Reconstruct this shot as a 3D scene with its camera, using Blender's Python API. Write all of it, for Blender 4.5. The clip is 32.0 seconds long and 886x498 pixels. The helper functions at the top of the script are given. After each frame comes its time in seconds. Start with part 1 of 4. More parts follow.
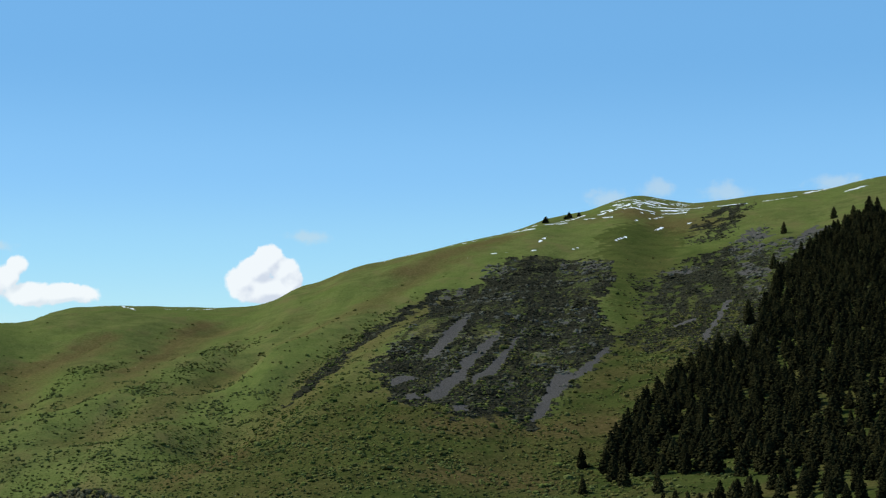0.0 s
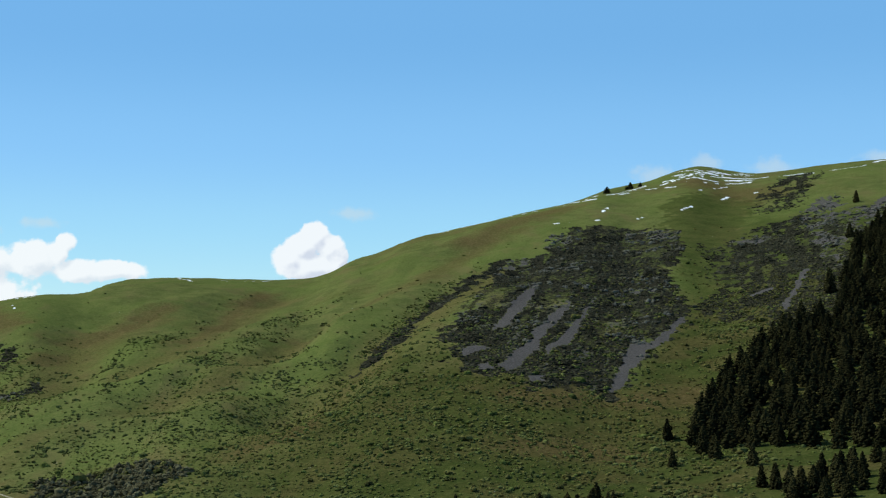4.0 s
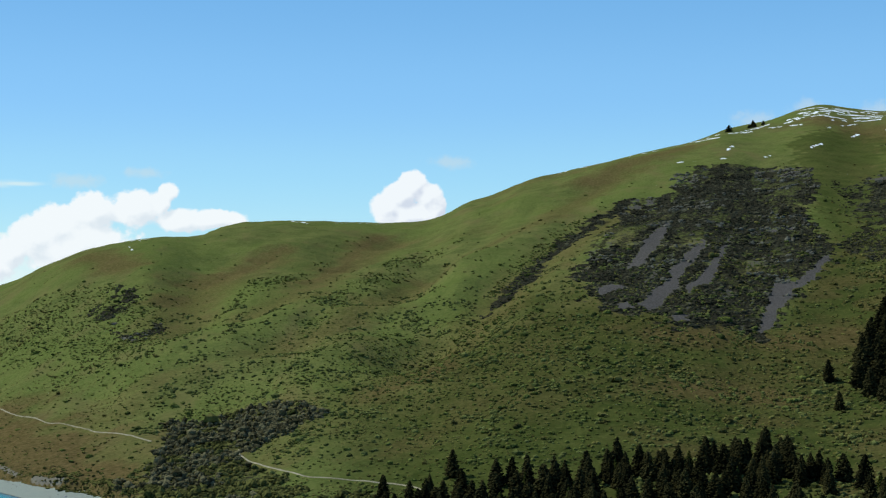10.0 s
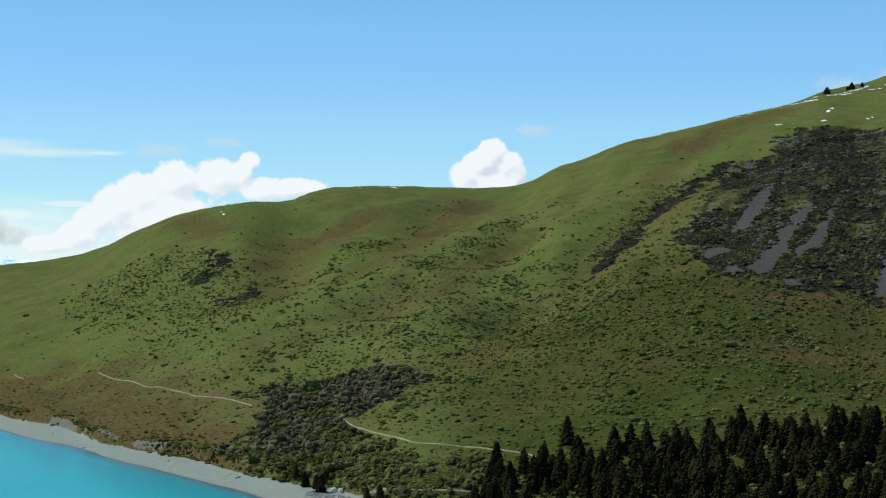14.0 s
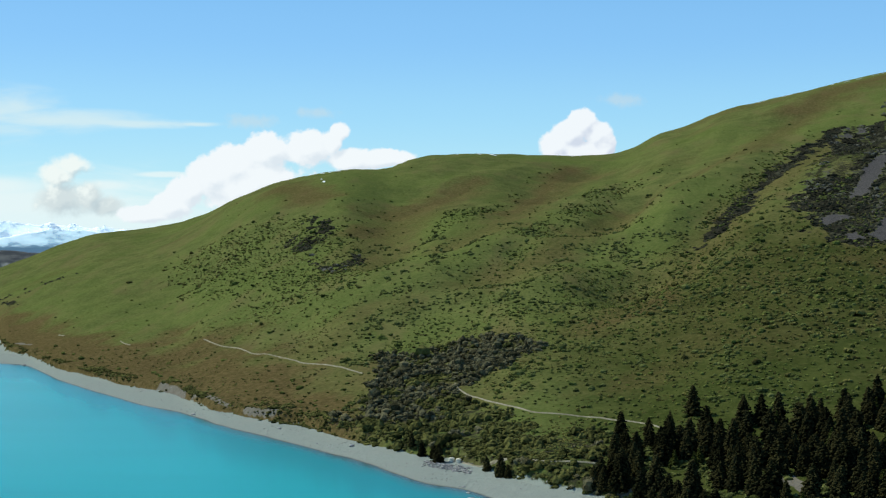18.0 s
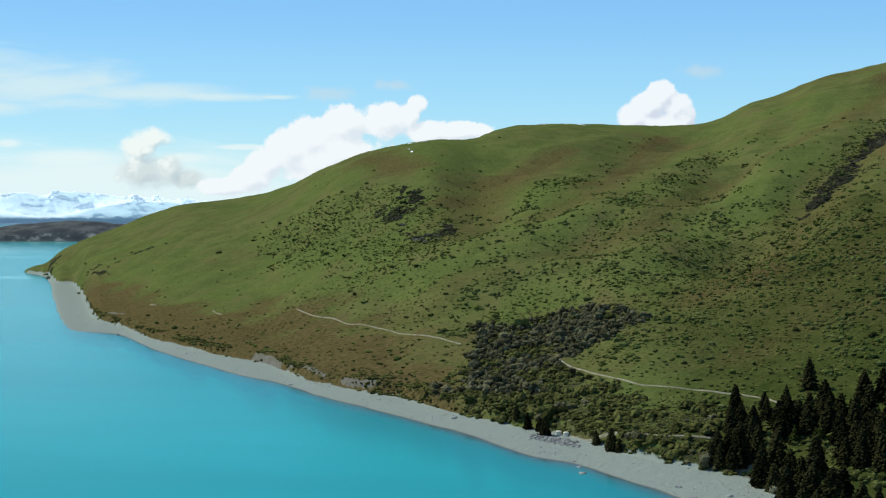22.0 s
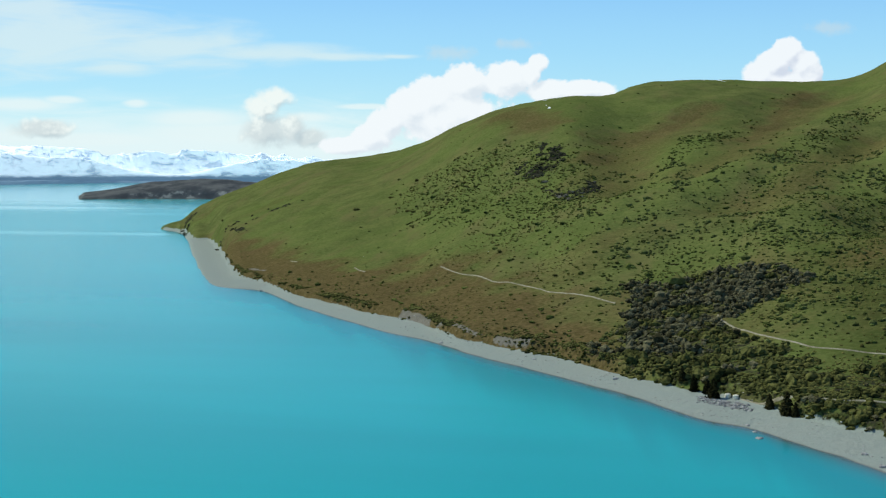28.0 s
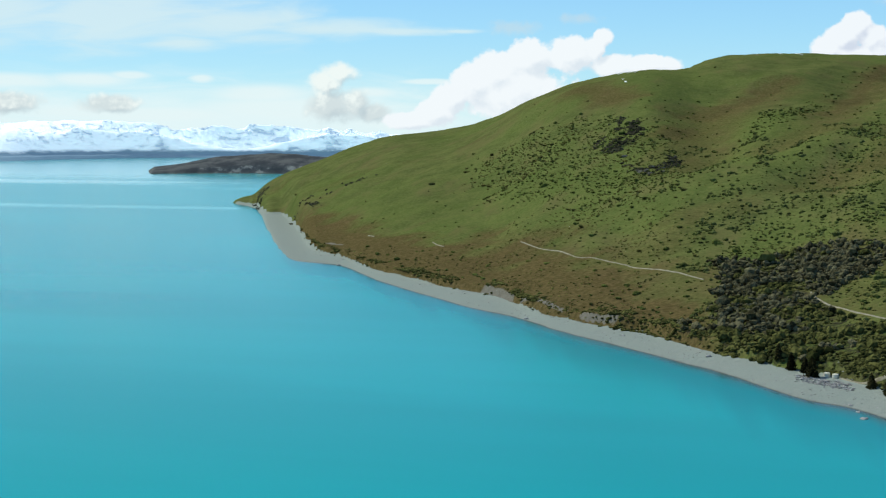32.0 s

- [The exercise]: Every line of text is to be repeated exactly; pictures are left out.

- [Solution for this task]:
Reconstruct this shot as a 3D scene with its camera, using Blender's Python API. Write all of it, for Blender 4.5. The clip is 32.0 seconds long and 886x498 pixels. The helper functions at the top of the script are given. After each frame comes its time in seconds. Start with part 1 of 4. More parts follow.
0.0 s
4.0 s
10.0 s
14.0 s
18.0 s
22.0 s
28.0 s
32.0 s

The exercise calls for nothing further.